## AIM OF THE EXERCISE
Write out all of the records precisely. Skip anything that is a picture.
>> Begin RECORDS SUPPLIED
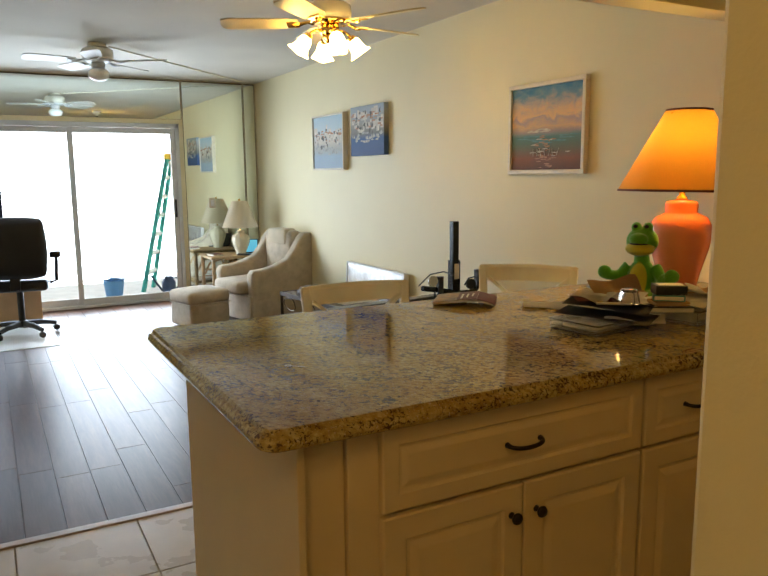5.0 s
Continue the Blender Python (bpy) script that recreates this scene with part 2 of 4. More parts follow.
M_SEAT = mat("seat_cloth", (0.55, 0.47, 0.34), 0.9, bump=.3, fine=300)
M_CURTAIN = mat("curtain_cloth", (0.10, 0.13, 0.20), 0.9, bump=.3, fine=250)
M_CONC = mat("balcony_concrete", (0.50, 0.49, 0.46), 0.85, bump=.2)
M_STUCCO = mat("balcony_stucco", (0.72, 0.68, 0.58), 0.9, bump=.4, fine=60)
M_GREENFIB = mat("green_fibreglass", (0.03, 0.36, 0.31), 0.45, vary=.15)
M_YELLOW = mat("yellow_plastic", (0.75, 0.50, 0.05), 0.4)
M_BLUEPL = mat("blue_plastic", (0.15, 0.38, 0.70), 0.4)
M_DARKBLUE = mat("dark_blue_plastic", (0.03, 0.06, 0.14), 0.4)
M_FRAMEW = mat("white_frame_wood", (0.74, 0.66, 0.52), 0.45, vary=.08, scale=20)
M_SUNSET = picture("sunset_paint", ((.0, (.14, .07, .05)), (.14, (.25, .11, .065)), (.24, (.17, .15, .11)), (.32, (.11, .18, .15)), (.40, (.09, .20, .19)), (.43, (.22, .27, .25)), (.46, (.38, .29, .28)), (.52, (.68, .43, .24)), (.60, (.44, .33, .31)), (.65, (.78, .50, .25)), (.72, (.72, .47, .27)), (.82, (.46, .38, .34)), (.90, (.15, .28, .38)), (1, (.05, .19, .36))), 3.2, .42)
M_HARB1 = picture("harbour_paint", ((.0, (.34, .42, .50)), (.22, (.34, .44, .52)), (.36, (.40, .40, .36)), (.5, (.56, .51, .42)), (.62, (.55, .56, .52)), (.72, (.50, .58, .60)), (1, (.42, .55, .62))), 4, .16)
M_HARB2 = picture("marina_paint", ((.0, (.045, .09, .22)), (.34, (.06, .12, .26)), (.44, (.20, .20, .19)), (.6, (.33, .31, .27)), (.75, (.36, .36, .34)), (.86, (.40, .43, .45)), (1, (.34, .40, .46))), 4, .2)
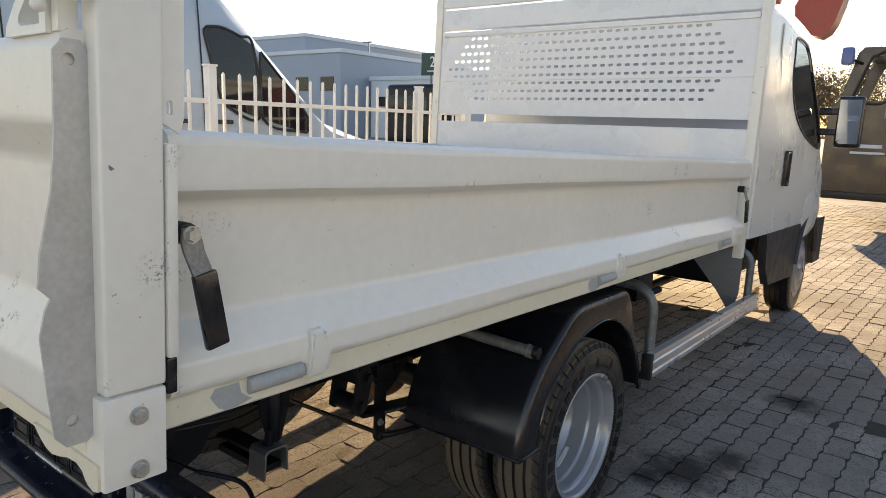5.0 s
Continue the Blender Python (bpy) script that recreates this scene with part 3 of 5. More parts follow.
>> End RECORDS SUPPLIED
## EXERCISE OUTPUT
5.0 s
Continue the Blender Python (bpy) script that recreates this scene with part 2 of 4. More parts follow.
M_SEAT = mat("seat_cloth", (0.55, 0.47, 0.34), 0.9, bump=.3, fine=300)
M_CURTAIN = mat("curtain_cloth", (0.10, 0.13, 0.20), 0.9, bump=.3, fine=250)
M_CONC = mat("balcony_concrete", (0.50, 0.49, 0.46), 0.85, bump=.2)
M_STUCCO = mat("balcony_stucco", (0.72, 0.68, 0.58), 0.9, bump=.4, fine=60)
M_GREENFIB = mat("green_fibreglass", (0.03, 0.36, 0.31), 0.45, vary=.15)
M_YELLOW = mat("yellow_plastic", (0.75, 0.50, 0.05), 0.4)
M_BLUEPL = mat("blue_plastic", (0.15, 0.38, 0.70), 0.4)
M_DARKBLUE = mat("dark_blue_plastic", (0.03, 0.06, 0.14), 0.4)
M_FRAMEW = mat("white_frame_wood", (0.74, 0.66, 0.52), 0.45, vary=.08, scale=20)
M_SUNSET = picture("sunset_paint", ((.0, (.14, .07, .05)), (.14, (.25, .11, .065)), (.24, (.17, .15, .11)), (.32, (.11, .18, .15)), (.40, (.09, .20, .19)), (.43, (.22, .27, .25)), (.46, (.38, .29, .28)), (.52, (.68, .43, .24)), (.60, (.44, .33, .31)), (.65, (.78, .50, .25)), (.72, (.72, .47, .27)), (.82, (.46, .38, .34)), (.90, (.15, .28, .38)), (1, (.05, .19, .36))), 3.2, .42)
M_HARB1 = picture("harbour_paint", ((.0, (.34, .42, .50)), (.22, (.34, .44, .52)), (.36, (.40, .40, .36)), (.5, (.56, .51, .42)), (.62, (.55, .56, .52)), (.72, (.50, .58, .60)), (1, (.42, .55, .62))), 4, .16)
M_HARB2 = picture("marina_paint", ((.0, (.045, .09, .22)), (.34, (.06, .12, .26)), (.44, (.20, .20, .19)), (.6, (.33, .31, .27)), (.75, (.36, .36, .34)), (.86, (.40, .43, .45)), (1, (.34, .40, .46))), 4, .2)
5.0 s
Continue the Blender Python (bpy) script that recreates this scene with part 3 of 5. More parts follow.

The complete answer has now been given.